10) Rams: I will be very excited to see what Bradford is like when the Rams go for quality rather than quantity at receiver.
9) Jaguars: Only one team in the league has scored fewer points, and that is the Chiefs. That's some great company there. McCown just scored the worst one-game quarterback rating in team history, so come on down Blaine Gabbert. The good news is that after Leftwich, Garrard, and a couple of weeks with McCown, expectations are set nice and low. The bad news is that you will be asked to complete passes to a pathetic WR corpse. Yeah, I meant corpse.
8) Bears: All last week we heard pundits flowery prose about how the Bears would play inspired because Urlacher’s mother passed. Yeah, uh, I don’t think we need a teammates tragedy to motivate us if we are big boys do we? I mean, the only thing that could have saved this team Sunday is if it had it been Jay Cutler that lost a loved one. Then maybe the offensive line would have been inspired to keep him from being prison-raped by the Saints defensive front.
The problem with this theory is that even if there were validity to it, Cutler surely doesn’t have that many close relatives that will pass within the confines of a 16 game season. So regretfully, I’m afraid it’s 14 more weeks of prison assaults for Cutler, who now refers to each of his OL‘s as Ole‘. He may be the first QB in history to actually punch out one of his linemen on the field, so we have that to look forward to.

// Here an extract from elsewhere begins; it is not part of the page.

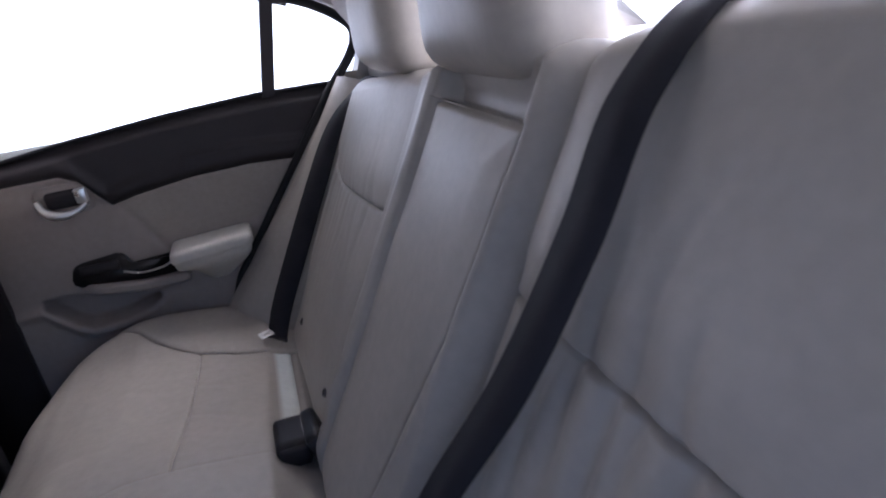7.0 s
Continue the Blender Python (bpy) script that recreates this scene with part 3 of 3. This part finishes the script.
def tongue(at, m, lab, size=1.25):
    t = thing("belt_tongue", lab, "belt tongue", "belt tongues", at=at)
    bm = bmesh.new()

    def oblong(hx, hy, r, cy=0.0):
        out = []
        for i in range(16):
            g = (i + 0.5) / 16 * 2 * math.pi
            c, d = math.cos(g), math.sin(g)
            out.append((math.copysign(hx - r, c) + r * c, cy + math.copysign(hy - r, d) + r * d))
        return out
    rings = []
    for shape in (oblong(0.022, 0.0145, 0.005), oblong(0.0105, 0.0032, 0.0015, -0.003)):
        rings.append([[bm.verts.new((p[0], p[1], z - 6 * max(0.0, p[0] - 0.013) ** 1.5)) for p in shape] for z in (0.0015, -0.0015)])
    (a, b), (c, d) = rings
    for i in range(16):
        j = (i + 1) % 16
        bm.faces.new((a[i], a[j], c[j], c[i]))
        bm.faces.new((b[j], b[i], d[i], d[j]))
        bm.faces.new((a[j], a[i], b[i], b[j]))
        bm.faces.new((c[i], c[j], d[j], d[i]))
    bmesh.ops.transform(bm, matrix=Matrix.Translation(at) @ m @ Matrix.Scale(size, 4), verts=bm.verts)
    part("plate", bm, NICKEL, t, smooth=False)
    return t


tongue((-0.034, -0.200, 0.356), pose(0, 0, 0, -13, -3, -4), "chrome belt tongue plate at the foot of the middle belt", 1.15)
tongue((-0.078, 0.585, 0.366), pose(0, 0, 0, 14, 0, 25), "chrome belt tongue plate lying on the cushion", 0.72)


# ---- far rear door ----
SET = Vector((0.030, 0.0, 0.038))      # where the door and its window hang, from their own origin


def slope(x):
    """Lower edge of the window."""
    return lerp([-0.60, -0.40, -0.20, 0.0, 0.17, 0.30], [0.752, 0.778, 0.797, 0.808, 0.806, 0.800], x)


def trim_low(x):
    """Lower edge of the dark upper trim."""
    return lerp([-0.62, -0.53, -0.43, -0.40, -0.350, -0.30, -0.18, -0.05, 0.06, 0.2], [0.712, 0.716, 0.716, 0.700, 0.634, 0.645, 0.660, 0.663, 0.655, 0.64], x)


def shut(z):
    """Rear edge of the door along the side bolster."""
    return lerp([0.0, 0.30, 0.40, 0.61, 0.80, 0.85], [-0.21, -0.175, -0.132, 0.030, 0.178, 0.22], z)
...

7) 49ers: This will be helpful. If you see an opposing QB talking at length to some dude you have never heard of on the sidelines, you might want to pay attention to that guy on the next drive. Or at least the drive after that. At some point you might want to put a guy on that guy. Is any of this confusing, because we can go over it again if you like.
6) Panthers: If only being competitive was enough to keep you out of the Misery Index. But it doesn’t. Only winning can purge you from this pageant of the putrid. But Panther fans probably aren’t all that miserable. They’re too busy being giddy and pinching themselves black and blue. I’ll tell you who is really miserable. The guy in my dynasty league that traded Cam Newton for Peyton Manning days before the full scope of Manning’s injury became apparent. There’s no band-aid big enough for that owie.

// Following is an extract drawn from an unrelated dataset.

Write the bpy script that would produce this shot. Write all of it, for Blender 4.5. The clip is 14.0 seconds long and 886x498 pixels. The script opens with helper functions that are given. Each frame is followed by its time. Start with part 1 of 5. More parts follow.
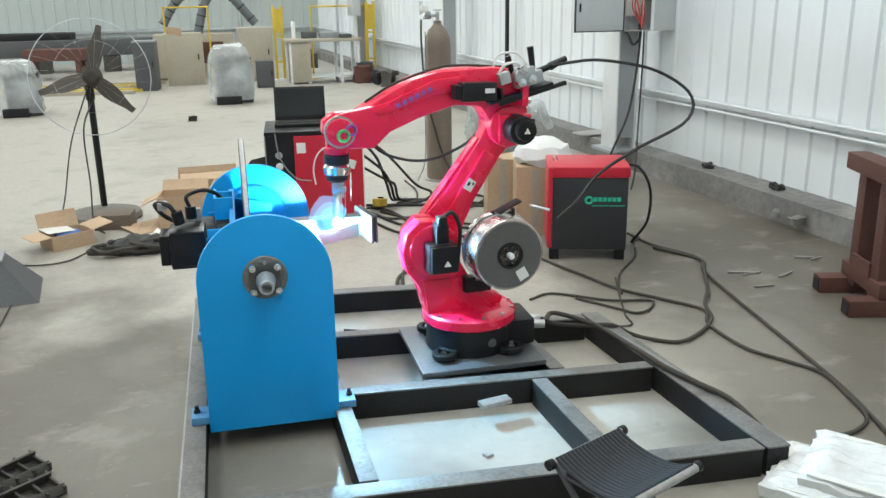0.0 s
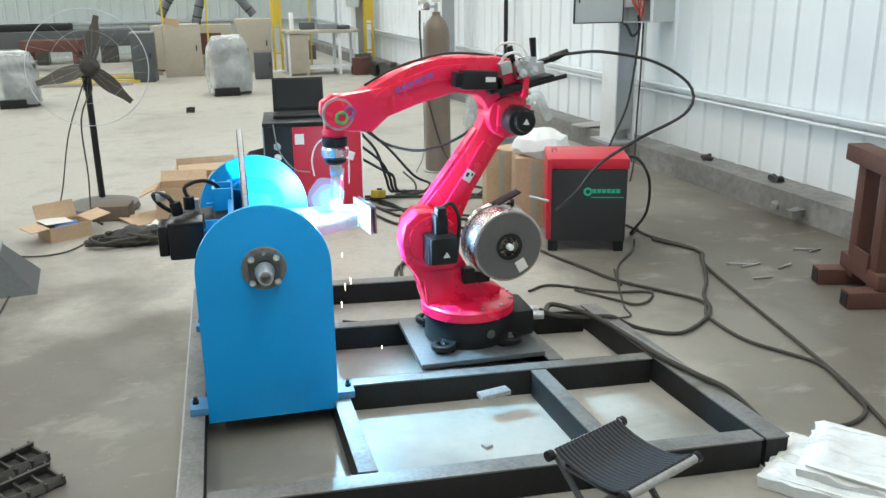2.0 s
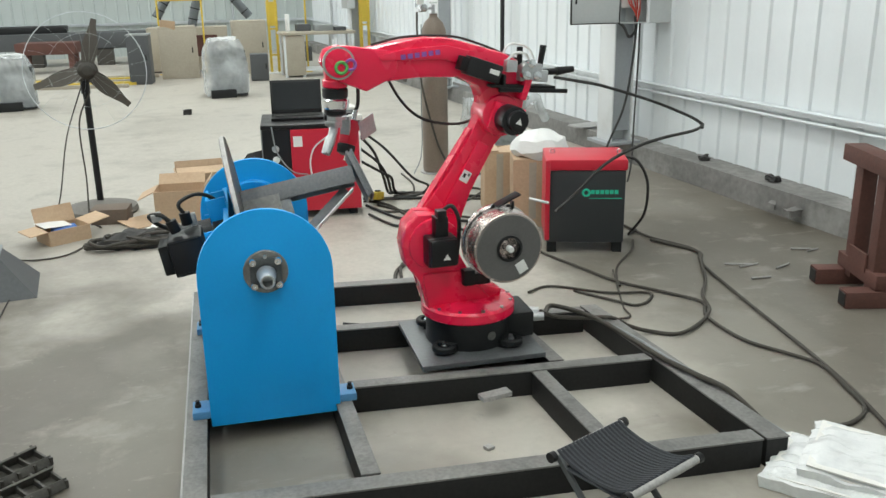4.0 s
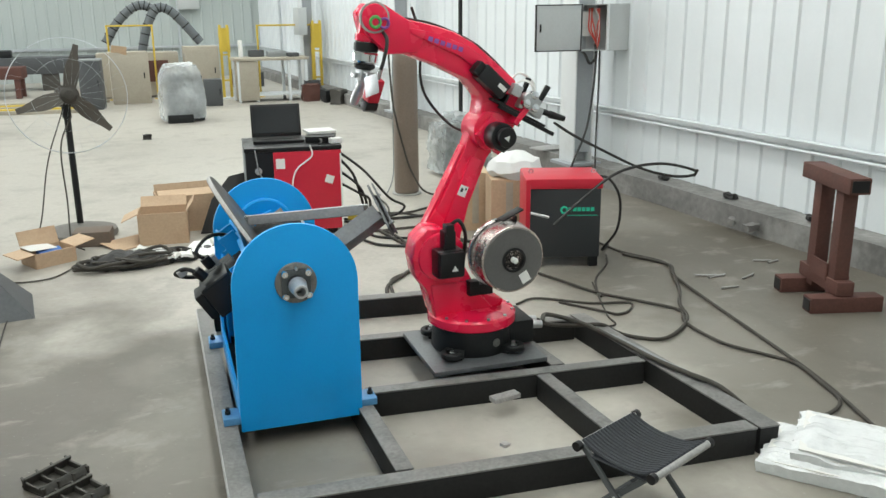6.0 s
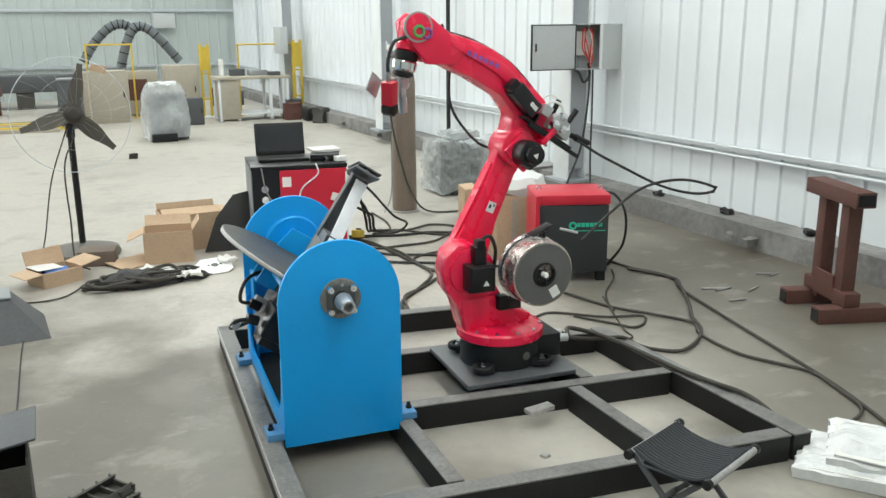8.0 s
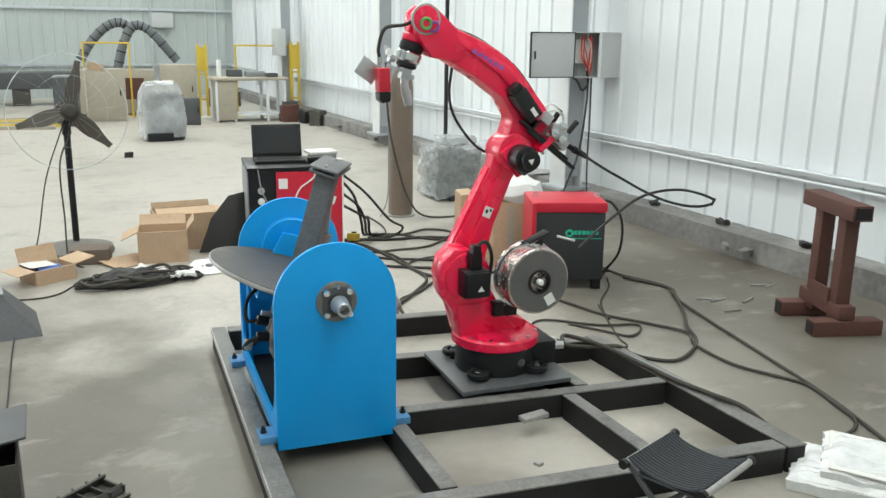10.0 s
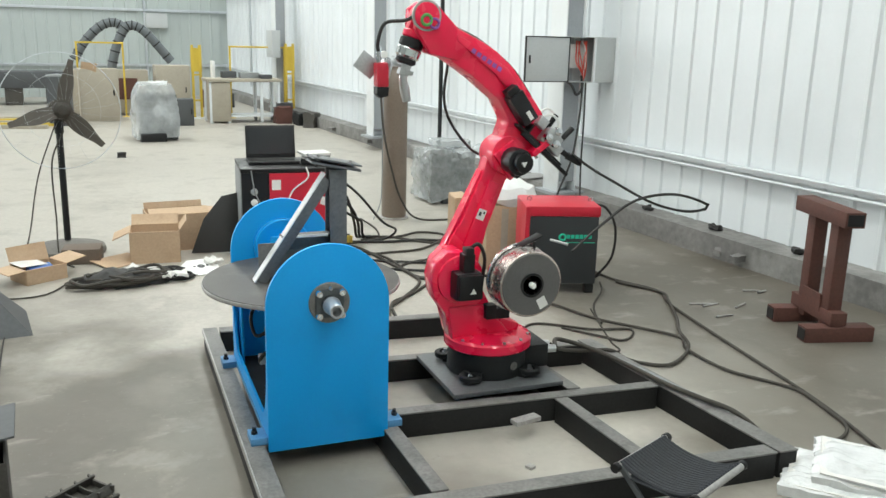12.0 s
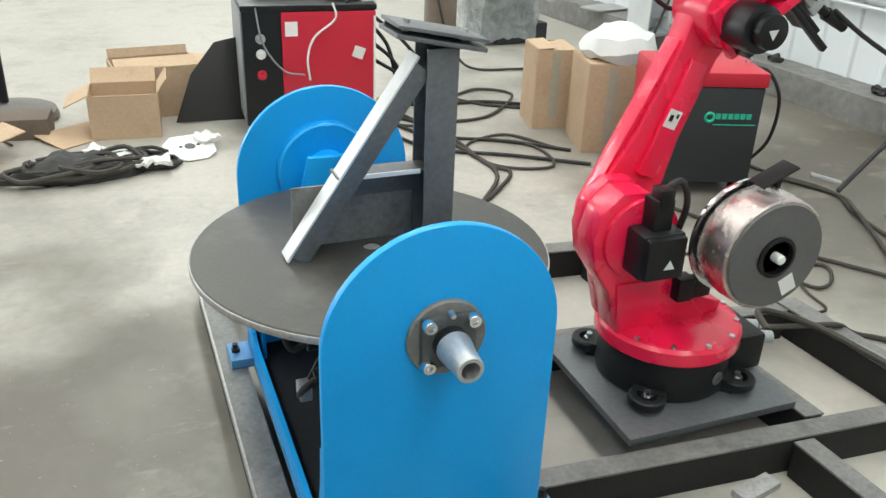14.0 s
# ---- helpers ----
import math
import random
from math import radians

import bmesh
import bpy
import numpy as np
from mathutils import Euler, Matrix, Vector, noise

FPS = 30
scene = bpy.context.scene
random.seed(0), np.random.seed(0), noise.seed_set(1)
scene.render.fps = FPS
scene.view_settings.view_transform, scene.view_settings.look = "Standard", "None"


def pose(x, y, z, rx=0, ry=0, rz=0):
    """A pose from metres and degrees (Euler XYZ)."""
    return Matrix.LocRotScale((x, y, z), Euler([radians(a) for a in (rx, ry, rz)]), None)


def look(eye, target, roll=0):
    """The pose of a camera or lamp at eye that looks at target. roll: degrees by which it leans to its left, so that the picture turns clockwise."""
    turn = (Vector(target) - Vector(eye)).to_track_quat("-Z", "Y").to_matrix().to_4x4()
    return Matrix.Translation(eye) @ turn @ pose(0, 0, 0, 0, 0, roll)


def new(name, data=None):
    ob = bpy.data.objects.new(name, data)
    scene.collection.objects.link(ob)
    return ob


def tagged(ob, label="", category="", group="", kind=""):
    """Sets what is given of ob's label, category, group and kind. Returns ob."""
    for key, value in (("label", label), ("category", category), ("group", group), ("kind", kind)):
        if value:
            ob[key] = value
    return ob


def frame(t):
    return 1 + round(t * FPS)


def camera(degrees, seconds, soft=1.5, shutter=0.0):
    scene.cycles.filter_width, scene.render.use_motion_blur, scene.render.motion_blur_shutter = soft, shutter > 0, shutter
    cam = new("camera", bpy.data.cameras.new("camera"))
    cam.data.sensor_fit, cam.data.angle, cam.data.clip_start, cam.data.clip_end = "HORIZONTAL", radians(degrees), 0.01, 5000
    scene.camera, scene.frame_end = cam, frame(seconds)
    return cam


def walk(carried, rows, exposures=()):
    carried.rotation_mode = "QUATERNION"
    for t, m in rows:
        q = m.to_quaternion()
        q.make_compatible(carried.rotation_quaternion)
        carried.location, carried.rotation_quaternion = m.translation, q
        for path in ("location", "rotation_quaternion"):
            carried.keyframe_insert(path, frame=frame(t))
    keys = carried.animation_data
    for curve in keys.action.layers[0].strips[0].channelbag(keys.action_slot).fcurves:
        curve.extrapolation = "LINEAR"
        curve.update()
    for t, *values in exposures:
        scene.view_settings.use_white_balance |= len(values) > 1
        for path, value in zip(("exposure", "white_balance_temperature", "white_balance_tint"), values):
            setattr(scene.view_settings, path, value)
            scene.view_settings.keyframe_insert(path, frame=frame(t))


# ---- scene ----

5) Vikings: Here is a team that plays 60 minutes of football. Unfortunately that is over the course of two games.
4) Dolphins: Well, it didn’t take long for Reggie Bush to start being Reggie Bush. Thanks a lot Reggie Bush. I’ll go ahead and bench you this week so you can go off again. And back and forth until I end up absolutely hating your guts. I haven’t owned you for awhile but that’s how this works, isn’t it?
3) Seahawks: Truth be told, I’m not sure this team could hang with either of the two ahead of them. But expectations are factored into the index, and the expectations for this team were as low as Pete Carroll’s NFL stock will be when the full extent of the crash and burn is revealed over the course of this season.

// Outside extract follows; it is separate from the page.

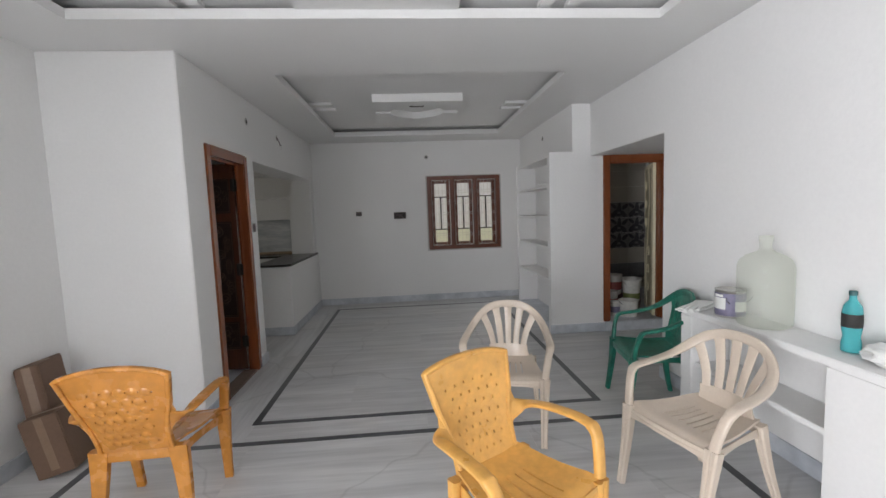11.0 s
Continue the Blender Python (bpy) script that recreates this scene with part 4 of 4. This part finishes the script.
def woven_chair(m, label, plastic):
    """A yellow one-piece armchair whose back is moulded as basket weave."""
    ob = thing("plastic_chair", m, label, "chair", "plastic chairs")
    seat = (0.250, 0.170, -0.172, 0.205, 0.418)
    part("seat", seat_plate((-0.09, -0.03, 0.03, 0.09), *seat), plastic, ob, smooth=True)
    under_frame(ob, plastic, (0.236, -0.195), (0.205, 0.225), seat, 0.072, 0.085, 0.062)

    def back(c):
        h = c.z
        half = 0.158 + 0.070 * h ** 1.2 - 0.012 * math.sin(math.pi * min(h * 1.6, 1))
        return Vector((c.x * half, 0.198 + 0.13 * h + 0.032 * (1 - c.x * c.x) * math.sin(math.pi * min(h * 1.05, 1)) + c.y, 0.415 + 0.405 * h + 0.038 * (1 - abs(c.x) ** 2.2) * h * h))
    cols, rows = 6, 7
    holes = [(round(-0.62 + 0.248 * i + (0.124 if j % 2 else 0.0) - 0.062, 4), round(0.13 + 0.105 * j, 4)) for i in range(cols) for j in range(rows)]
    xs = sorted({-1.0, 1.0, -0.9, 0.9, *(round(a + d, 4) for a, _ in holes for d in (-0.022, 0.022))})
    zs = sorted({0.0, 0.05, 0.88, 0.94, 1.0, *(round(b + d, 4) for _, b in holes for d in (-0.011, 0.011))})
    shell = bend(solid(bmesh.new(), xs, [0, 0.011], zs, lambda x, y, z: not any(abs(x - a) < 0.02 and abs(z - b) < 0.011 for a, b in holes)), back)
    backrest = part("backrest", shell, plastic, ob, smooth=True)
    weave = bmesh.new()
    for a, b in holes:
        x, z = a + 0.124, b
        if x > 0.8:
            continue
        for lift, y0 in ((-0.0016, 0.0003), (0.0150, 0.0107)):
            rings = []
            for k, deep in ((1.0, 0.0), (0.72, 0.6), (0.35, 1.0)):
                rings.append([weave.verts.new(back(Vector((x + k * 0.112 * math.cos(t), y0 + (lift - y0) * deep, z + k * 0.047 * math.sin(t))))) for t in np.linspace(0, 2 * math.pi, 11)[:-1]])
            for p, q in zip(rings, rings[1:]):
                for n in range(10):
                    weave.faces.new((p[n], p[(n + 1) % 10], q[(n + 1) % 10], q[n]))
            weave.faces.new(rings[-1])
    part("weave", weave, plastic, backrest, smooth=True)
    rim = bmesh.new()
    edge = [back(Vector((-1, 0.008, h))) for h in np.linspace(0.02, 1, 14)] + [back(Vector((x, 0.008, 1))) for x in np.linspace(-0.95, 0.95, 19)] + [back(Vector((1, 0.008, h))) for h in np.linspace(1, 0.02, 14)]
    sweep(rim, edge, oval(0.030, 0.022), (0, 1, 0))
    part("rim", rim, plastic, backrest, smooth=True)
    for s in (1, -1):
        root = back(Vector((s * 0.98, 0.006, 0.40)))
        arm = sweep(bmesh.new(), smooth_path([root, (0.238 * s, 0.225, 0.592), (0.262 * s, 0.14, 0.612), (0.276 * s, 0.0, 0.622), (0.279 * s, -0.085, 0.616), (0.276 * s, -0.122, 0.594), (0.267 * s, -0.142, 0.54), (0.253 * s, -0.158, 0.43)], 6),
                    lambda t: oval(0.056 + 0.05 * max(0.14 - t, 0) / 0.14 - 0.006 * (t > 0.7), 0.022 + 0.012 * (t > 0.6), 12), lambda t: (s, 0, 0.9 * max(0.25 - t, 0) / 0.25))
        part("arm", arm, plastic, ob, smooth=True)
        wing = sweep(bmesh.new(), [back(Vector((s * 0.97, 0.006, 0.22))), back(Vector((s * 1.03, 0.004, 0.34))) , back(Vector((s * 1.07, 0.002, 0.42))), back(Vector((s * 1.03, 0.004, 0.52))), back(Vector((s * 0.97, 0.006, 0.62)))], lambda t: oval(0.020 + 0.034 * math.sin(math.pi * t), 0.012, 8), (1, 0, 0))
        part("arm_root", wing, plastic, ob, smooth=True)
    return ob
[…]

2) Colts: Oh the shock and dismay when Vegas made the Browns a 2 point favorite on the road at Indianapolis. NOOOOO gasped the football nation, say it ain’t so. Oh it so. It soooooo so.
1) Chiefs: I remember one time going camping when I was a kid, and I was in an old leaky canvas tent on a rainy night. The temperature had unexpectedly dropped and I was wet and cold and shivering. I couldn’t sleep. It was one of the most miserable nights of my life. But I had a little AM transistor radio that I listened to all night. That little radio made a horrible experience bearable. Jamaal Charles was the Chiefs little AM radio. And without him this march to 0-16 isn’t going to be bearable.
On the bright side, the head coach hasn’t quit on the team. No sir. They were down 17-3 seconds before the half, and that clever Haley iced the long in the tooth, always reliable veteran kicker Jason Hanson. On a 28 yard field goal. Yeah Todd, you really piled on the pressure there. Hanson had to be sweating bullets over a 28 yarder in the middle of a blowout. I’m still trying to figure out how that didn’t work.